A record of the Sportsman's Battalions during the First World War, including a database of soldiers who enlisted in - or served with - the 23rd, 24th and 30th Royal Fusiliers, originally raised by Mrs. Emma Cunliffe-Owen in September 1914. If you have any questions or comments, please send to fmsketches@macbrem.com, thanks!

September 12, 1914

London Evening News


 Retired Major Enlists as a Private.

In the Indian Room at the Hotel Cecil a dozen men at a dozen tables are kept busy registering the names and addresses of hardy, bronzed youngsters or from forty to forty-five, who were eager to join the new sportsmen’s battalion.

Lord Kitchener has sanctioned the raising of the battalion for active service, and has expressed his sincere thanks for the offer of its services.

For this middle-aged unit is calculated to be one of the most active and useful little fighting forces which have been produced during the war.

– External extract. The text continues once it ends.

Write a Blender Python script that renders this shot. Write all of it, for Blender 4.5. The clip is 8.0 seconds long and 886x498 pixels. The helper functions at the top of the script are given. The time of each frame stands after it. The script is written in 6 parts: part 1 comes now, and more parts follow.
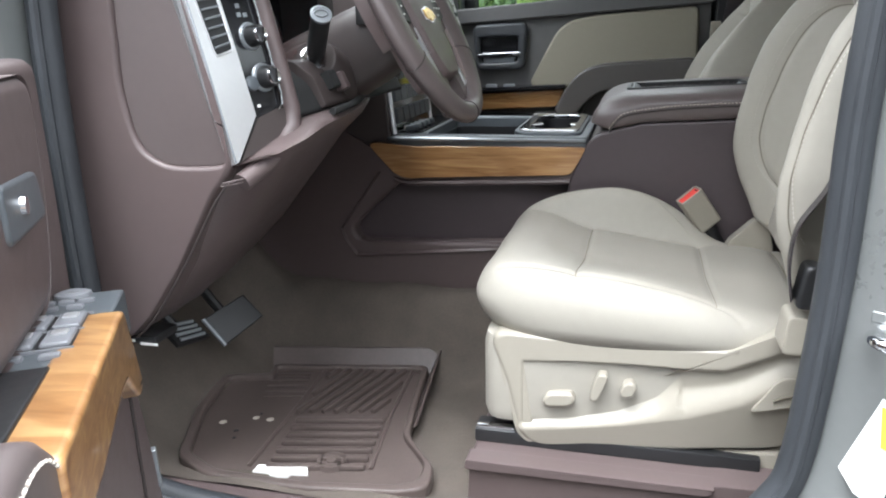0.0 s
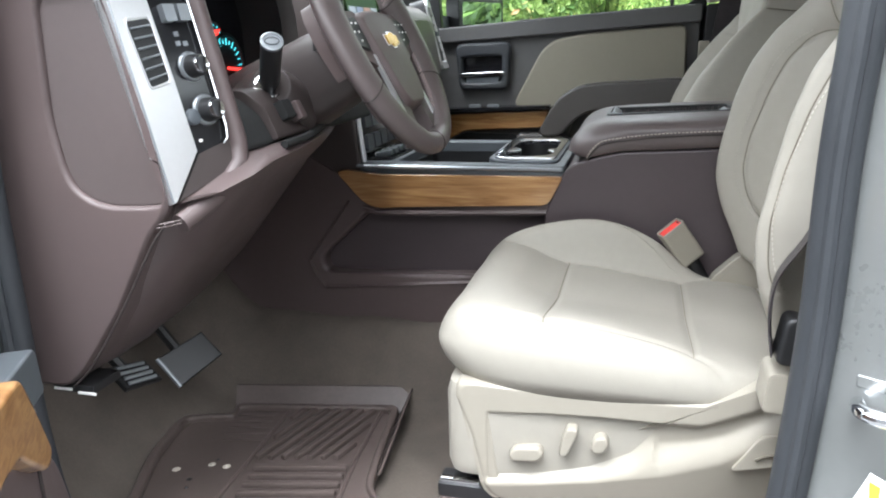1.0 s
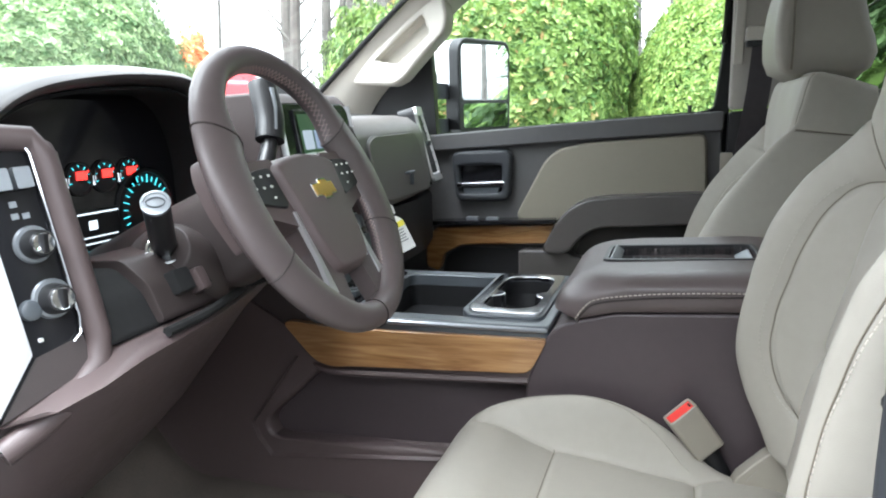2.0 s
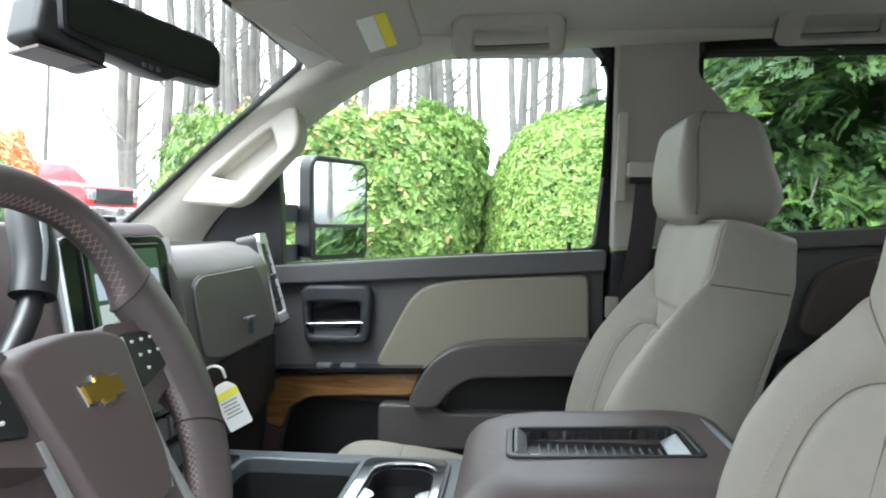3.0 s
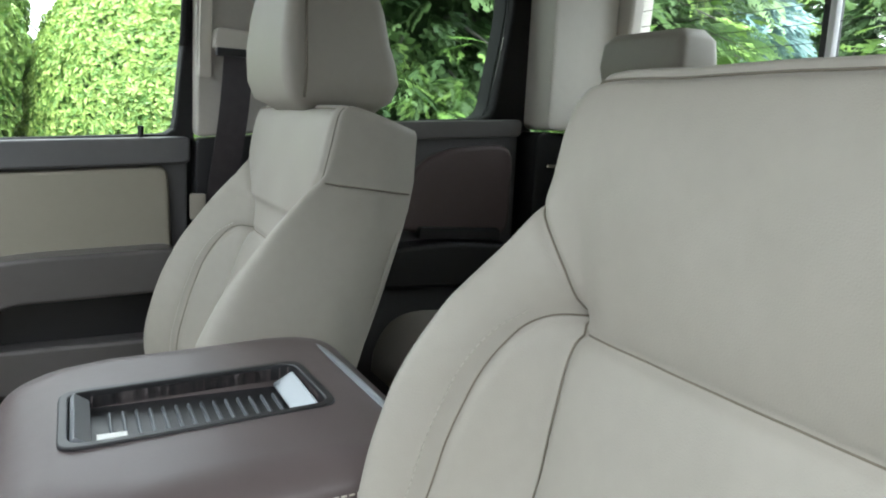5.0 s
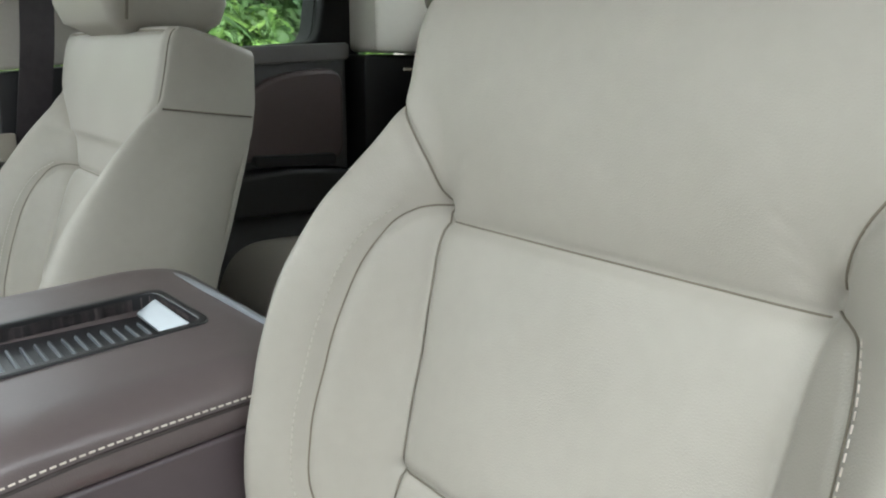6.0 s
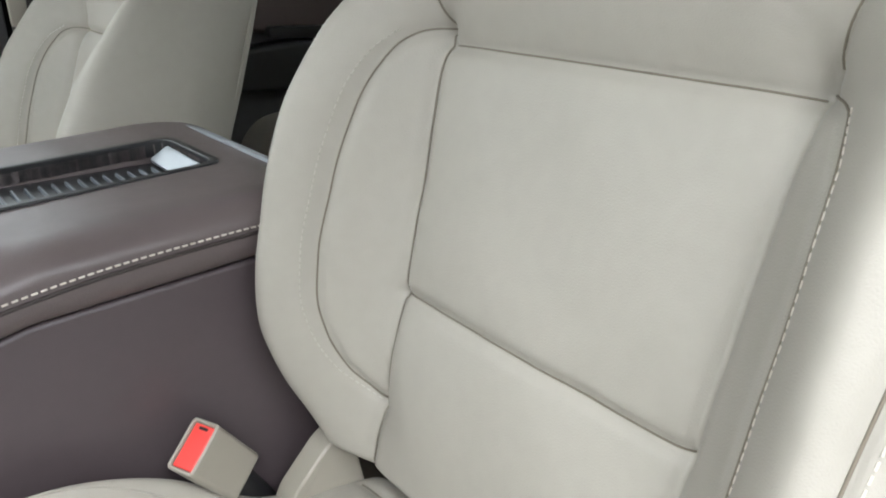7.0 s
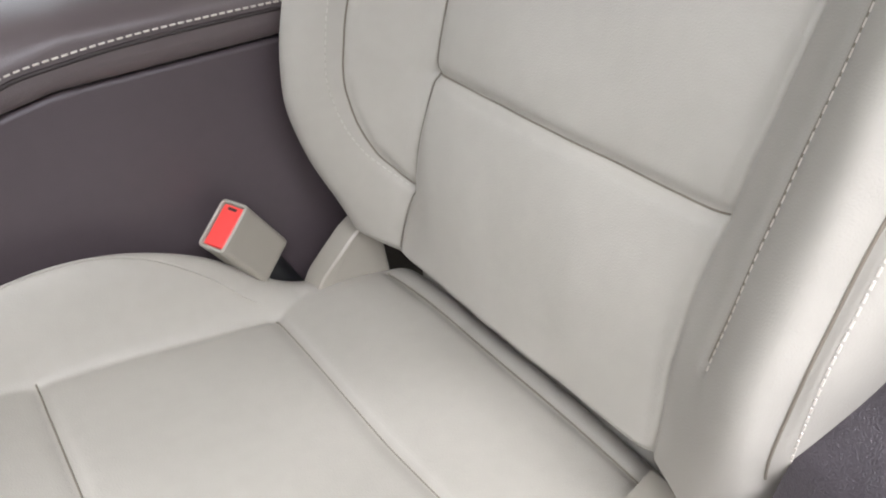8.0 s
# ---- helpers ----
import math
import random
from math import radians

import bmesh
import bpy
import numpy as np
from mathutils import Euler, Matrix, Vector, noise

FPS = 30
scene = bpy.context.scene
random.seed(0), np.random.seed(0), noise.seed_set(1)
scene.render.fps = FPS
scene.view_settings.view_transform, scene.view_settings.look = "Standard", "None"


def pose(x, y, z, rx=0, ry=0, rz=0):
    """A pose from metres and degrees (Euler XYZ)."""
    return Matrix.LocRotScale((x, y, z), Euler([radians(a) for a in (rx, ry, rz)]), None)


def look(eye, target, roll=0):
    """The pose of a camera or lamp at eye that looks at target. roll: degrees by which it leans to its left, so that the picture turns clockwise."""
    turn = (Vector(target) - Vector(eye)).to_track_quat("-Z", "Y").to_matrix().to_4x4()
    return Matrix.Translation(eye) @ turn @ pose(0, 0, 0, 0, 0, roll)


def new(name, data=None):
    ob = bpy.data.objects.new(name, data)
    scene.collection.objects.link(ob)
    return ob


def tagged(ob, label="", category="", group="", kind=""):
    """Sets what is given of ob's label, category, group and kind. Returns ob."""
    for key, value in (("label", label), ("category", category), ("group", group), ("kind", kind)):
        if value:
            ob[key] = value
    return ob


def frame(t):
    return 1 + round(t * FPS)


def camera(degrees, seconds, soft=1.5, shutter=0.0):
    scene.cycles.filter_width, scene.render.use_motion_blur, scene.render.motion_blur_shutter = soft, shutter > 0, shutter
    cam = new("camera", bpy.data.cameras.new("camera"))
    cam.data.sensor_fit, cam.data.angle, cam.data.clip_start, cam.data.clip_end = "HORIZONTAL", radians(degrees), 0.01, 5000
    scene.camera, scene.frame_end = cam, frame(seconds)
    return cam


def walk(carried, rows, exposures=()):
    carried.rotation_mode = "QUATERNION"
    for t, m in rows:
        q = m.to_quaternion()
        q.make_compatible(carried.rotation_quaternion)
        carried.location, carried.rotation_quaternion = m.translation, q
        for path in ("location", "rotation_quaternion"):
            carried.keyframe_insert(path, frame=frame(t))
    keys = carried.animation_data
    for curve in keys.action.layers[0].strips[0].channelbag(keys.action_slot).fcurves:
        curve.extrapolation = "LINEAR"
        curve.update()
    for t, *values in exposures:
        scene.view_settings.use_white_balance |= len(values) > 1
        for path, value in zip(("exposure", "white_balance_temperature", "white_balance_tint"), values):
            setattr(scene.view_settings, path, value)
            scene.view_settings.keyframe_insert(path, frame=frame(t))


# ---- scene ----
cam = camera(62.0, 8.0, soft=2.0)
PATH = [
    (0, (0.85, -1.683, 0.709), (0.347, 0.166, 0.136), -1.5),
    (0.5, (0.859, -1.665, 0.713), (0.385, 0.189, 0.134), -1.3),
    (1, (0.885, -1.588, 0.729), (0.381, 0.27, 0.185), -1.5),
    (1.2, (0.894, -1.538, 0.739), (0.367, 0.321, 0.224), -1.7),
    (2.3, (0.936, -1.19, 0.841), (0.329, 0.697, 0.573), -1.1),
    (2.5, (0.909, -1.125, 0.846), (0.386, 0.796, 0.645), -0.6),
    (3, (0.824, -0.99, 0.867), (0.632, 1.0, 0.806), 0.6),
    (3.5, (0.838, -0.856, 0.839), (0.861, 1.144, 0.79), 0.4),
    (4, (0.887, -0.777, 0.861), (0.83, 1.212, 0.655), -0.4),
    (4.5, (0.907, -0.706, 0.853), (0.981, 1.267, 0.537), 0.0),
    (5, (0.838, -0.728, 0.866), (1.728, 1.03, 0.529), 2.8),
    (5.2, (0.824, -0.73, 0.868), (1.936, 0.892, 0.514), 2.9),
    (6.3, (0.78, -0.754, 0.831), (2.047, 0.694, 0.285), 1.0),
    (6.5, (0.784, -0.759, 0.822), (2.018, 0.693, 0.213), 0.3),
    (7, (0.783, -0.775, 0.789), (1.945, 0.667, 0.036), 0.2),
    (7.5, (0.765, -0.785, 0.765), (1.877, 0.587, -0.174), 1.2),
    (8, (0.769, -0.782, 0.738), (1.771, 0.537, -0.383), 0.7),
]
walk(cam, [(t, look(eye, target, roll)) for t, eye, target, roll in PATH], exposures=[(0, 3.16, 6050, 8), (1.2, 3.32, 6050, 8), (2.4, 3.38, 5900, 6), (4.0, 3.42, 5930, 3), (5.2, 3.57, 6000, 6), (6.4, 3.66, 6120, 5), (8, 3.52, 6080, 14)])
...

Only those who are used to outdoor sport, who can shoot, ride, and tramp seven or eight hours a day are accepted.

And there strikes the eye of each candidate as he enters the recruiting room the notice, printed in big type, that he must be “exceptionally fit” if he wishes to stand a chance of enrollment.

More than 250 names had been given in before the office had been open a few hours, and telegrams have arrived from all over the Kingdom requesting places in the ranks.


One of the first of the recruits to arrive at the Indian Room was a well-known M.F.H. He was followed by a retired major. They have been accepted, and will be two of the privates of the battalion.

Several hardy sportsmen from the Argentine have also registered, and crack shots from the Midlands and the North have telegraphed their desire to serve. It is, in fact, expected that many more than the 1,300 men required for the battalion will come forward.

Some of the men have not only offered themselves for the ranks, but have also placed their motor-cars at the disposal of the force.

Tact is needed in enrolling the sporting recruits, for questions about their fitness are liable to produce challenges to box, shoot, ride, or march the questioners for any wager they like to name.

It has been promised that the battalion shall see active service at the earliest possible moment, and it will be attached to a line regiment.

There are so many fine riders already enrolled that it may be possible to form a cavalry regiment from the recruits, as well as the infantry battalion.

The Indian Room, Hotel Cecil, London.